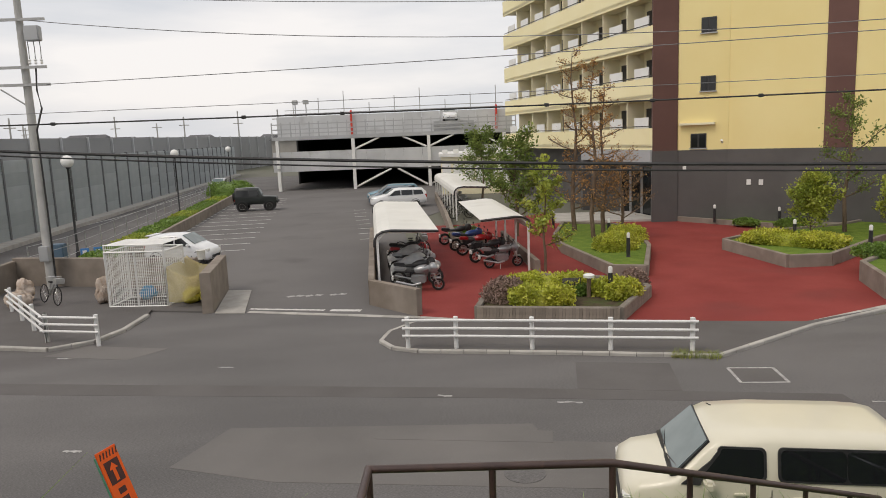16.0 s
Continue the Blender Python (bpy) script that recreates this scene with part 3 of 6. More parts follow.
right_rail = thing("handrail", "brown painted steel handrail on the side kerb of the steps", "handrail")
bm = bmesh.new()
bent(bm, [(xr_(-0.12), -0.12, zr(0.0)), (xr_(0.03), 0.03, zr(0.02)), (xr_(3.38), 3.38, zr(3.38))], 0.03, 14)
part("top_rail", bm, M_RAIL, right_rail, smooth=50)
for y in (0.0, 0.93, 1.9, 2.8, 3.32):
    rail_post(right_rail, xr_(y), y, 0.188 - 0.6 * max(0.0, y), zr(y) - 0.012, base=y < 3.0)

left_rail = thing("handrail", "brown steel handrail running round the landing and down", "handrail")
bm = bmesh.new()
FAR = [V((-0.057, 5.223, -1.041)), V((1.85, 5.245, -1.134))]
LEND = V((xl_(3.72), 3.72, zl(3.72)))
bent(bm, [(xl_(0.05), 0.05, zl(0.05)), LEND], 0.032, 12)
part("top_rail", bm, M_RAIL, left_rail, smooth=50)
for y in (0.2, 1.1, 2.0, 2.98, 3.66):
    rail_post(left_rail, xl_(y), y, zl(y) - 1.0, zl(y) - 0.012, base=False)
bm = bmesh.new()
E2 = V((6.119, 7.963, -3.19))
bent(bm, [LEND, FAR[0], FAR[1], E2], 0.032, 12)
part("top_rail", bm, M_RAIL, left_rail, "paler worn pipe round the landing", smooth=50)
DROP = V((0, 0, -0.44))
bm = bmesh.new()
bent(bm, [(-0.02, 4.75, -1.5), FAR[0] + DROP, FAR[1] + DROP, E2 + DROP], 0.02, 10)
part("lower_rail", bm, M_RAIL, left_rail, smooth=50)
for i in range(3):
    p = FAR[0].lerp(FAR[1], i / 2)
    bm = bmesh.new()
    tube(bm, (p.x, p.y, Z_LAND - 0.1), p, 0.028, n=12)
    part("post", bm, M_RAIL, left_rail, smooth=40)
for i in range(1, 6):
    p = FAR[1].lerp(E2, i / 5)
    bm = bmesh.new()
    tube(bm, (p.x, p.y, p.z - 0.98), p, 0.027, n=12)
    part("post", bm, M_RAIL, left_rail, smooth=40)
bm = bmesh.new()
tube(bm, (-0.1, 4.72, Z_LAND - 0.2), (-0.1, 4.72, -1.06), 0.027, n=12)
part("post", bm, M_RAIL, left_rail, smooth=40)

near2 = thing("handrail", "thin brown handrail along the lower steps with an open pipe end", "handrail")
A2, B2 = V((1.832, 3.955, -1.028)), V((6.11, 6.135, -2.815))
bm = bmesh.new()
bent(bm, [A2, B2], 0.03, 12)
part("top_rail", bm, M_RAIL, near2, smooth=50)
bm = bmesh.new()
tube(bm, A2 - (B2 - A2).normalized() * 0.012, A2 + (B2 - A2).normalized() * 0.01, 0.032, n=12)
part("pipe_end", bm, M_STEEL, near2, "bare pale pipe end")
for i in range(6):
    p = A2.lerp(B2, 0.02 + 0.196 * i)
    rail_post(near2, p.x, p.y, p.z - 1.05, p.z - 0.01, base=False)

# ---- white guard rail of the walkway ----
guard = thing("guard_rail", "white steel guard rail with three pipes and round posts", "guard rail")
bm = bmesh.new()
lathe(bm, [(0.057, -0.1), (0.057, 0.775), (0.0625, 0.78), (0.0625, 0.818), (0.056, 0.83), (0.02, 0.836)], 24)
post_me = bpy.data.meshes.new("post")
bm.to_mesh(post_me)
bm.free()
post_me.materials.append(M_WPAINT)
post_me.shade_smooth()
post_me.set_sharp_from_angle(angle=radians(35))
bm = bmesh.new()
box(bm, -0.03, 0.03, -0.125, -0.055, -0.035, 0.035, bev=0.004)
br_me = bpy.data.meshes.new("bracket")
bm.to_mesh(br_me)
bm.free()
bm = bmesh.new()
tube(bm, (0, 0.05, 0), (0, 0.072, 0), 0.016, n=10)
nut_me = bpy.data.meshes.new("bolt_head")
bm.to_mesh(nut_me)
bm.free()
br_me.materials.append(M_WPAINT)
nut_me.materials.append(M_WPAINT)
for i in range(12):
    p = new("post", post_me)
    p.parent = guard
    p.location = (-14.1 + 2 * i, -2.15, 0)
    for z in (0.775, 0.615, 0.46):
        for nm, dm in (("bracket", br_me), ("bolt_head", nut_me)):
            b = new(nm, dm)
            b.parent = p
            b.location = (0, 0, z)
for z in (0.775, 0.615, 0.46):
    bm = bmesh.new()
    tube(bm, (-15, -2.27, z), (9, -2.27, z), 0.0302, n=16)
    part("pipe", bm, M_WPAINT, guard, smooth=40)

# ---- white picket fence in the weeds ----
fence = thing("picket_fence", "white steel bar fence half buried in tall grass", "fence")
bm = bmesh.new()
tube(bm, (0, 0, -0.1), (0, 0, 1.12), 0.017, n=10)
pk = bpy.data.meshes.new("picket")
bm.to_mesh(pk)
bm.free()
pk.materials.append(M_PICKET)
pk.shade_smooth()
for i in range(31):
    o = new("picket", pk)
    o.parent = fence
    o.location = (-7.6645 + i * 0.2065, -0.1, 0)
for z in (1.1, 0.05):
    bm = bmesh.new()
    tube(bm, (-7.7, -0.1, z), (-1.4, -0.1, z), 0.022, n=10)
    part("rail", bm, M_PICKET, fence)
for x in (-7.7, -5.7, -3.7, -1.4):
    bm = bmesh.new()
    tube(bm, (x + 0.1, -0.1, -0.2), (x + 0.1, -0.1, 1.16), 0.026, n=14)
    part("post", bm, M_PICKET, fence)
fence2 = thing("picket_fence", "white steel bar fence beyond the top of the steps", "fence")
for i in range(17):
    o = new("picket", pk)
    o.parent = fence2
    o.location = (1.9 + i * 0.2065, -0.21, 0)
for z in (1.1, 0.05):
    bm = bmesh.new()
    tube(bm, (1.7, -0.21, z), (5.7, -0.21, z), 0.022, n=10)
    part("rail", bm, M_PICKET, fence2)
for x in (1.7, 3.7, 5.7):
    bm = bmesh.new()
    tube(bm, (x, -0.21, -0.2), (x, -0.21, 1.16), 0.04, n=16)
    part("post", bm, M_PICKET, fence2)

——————

## EXERCISE INSTRUCTIONS
Print the data above verbatim from the first line through the line holding "rail_post(right_rail, xr_(y), y, 0.188", leaving every picture out.

## WORKED SOLUTION
16.0 s
Continue the Blender Python (bpy) script that recreates this scene with part 3 of 6. More parts follow.
right_rail = thing("handrail", "brown painted steel handrail on the side kerb of the steps", "handrail")
bm = bmesh.new()
bent(bm, [(xr_(-0.12), -0.12, zr(0.0)), (xr_(0.03), 0.03, zr(0.02)), (xr_(3.38), 3.38, zr(3.38))], 0.03, 14)
part("top_rail", bm, M_RAIL, right_rail, smooth=50)
for y in (0.0, 0.93, 1.9, 2.8, 3.32):
    rail_post(right_rail, xr_(y), y, 0.188 - 0.6 * max(0.0, y), zr(y) - 0.012, base=y < 3.0)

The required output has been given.